Vont d’abord défiler à la barre les principaux hommes politiques et militaires de la IIIe République: de l’ancien président du Conseil Paul Reynaud, qui appela le 18 mai 40 Pétain dans son gouvernement, à l’ancien président du Conseil Léon Blum, revenu depuis peu de déportation, en passant par Edouard Daladier, Edouard Herriot et le général Weygand.

Quand il prend la parole, le 27 juillet, Léon Blum a des mots très forts: « Le peuple était là, atterré, immobile, se laissant tomber à terre dans sa stupeur et dans son désespoir et on a dit à ce peuple: cet armistice qui te dégrade, qui te livre n’est pas contraire à l’honneur. Et ce peuple l’a cru, parce que l’homme qui lui tenait ce langage parlait au nom de son passé de vainqueur.

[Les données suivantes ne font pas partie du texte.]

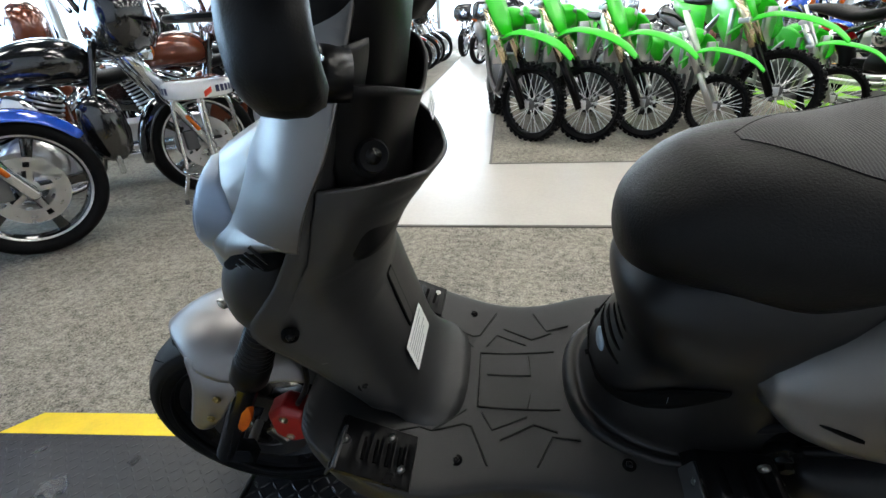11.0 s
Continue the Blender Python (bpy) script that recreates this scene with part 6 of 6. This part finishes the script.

Et cet abus de confiance morale, eh bien, cela oui, je crois que c’est la trahison », déclare-t-il.

L’apparition à la barre, le 3 août, de Pierre Laval, l’homme fort de Vichy et de la collaboration d’Etat avec l’Allemagne nazie, portera un coup à l’argumentation de la défense de Pétain. « On allait trouver le Maréchal: il était toujours d’accord », dira-t-il.

A propos de la rencontre à Montoire entre Pétain et Hitler, le 24 octobre 1940, où fut décidée le principe de la collaboration, Laval raconte encore : « je ne l’ai pas emmené de force. Il n’a pas exprimé de répugnance ».

Le 15 août 1945, à 04H01 et après sept heures de délibérations, la Cour condamne Pétain à la peine de mort, à l’indignité nationale, à la confiscation de ses biens. En raison de son grand âge, sa peine est commuée en emprisonnement à perpétuité.

Il n’est pas prouvé que l’accusé ait comploté contre le régime avant 40. Mais il a profité de son pouvoir pour l’abattre, estime la Cour.

Le 23 juillet 1951, Philippe Pétain meurt à Port-Joinville, sur l’île d’Yeu (Vendée) où il est inhumé.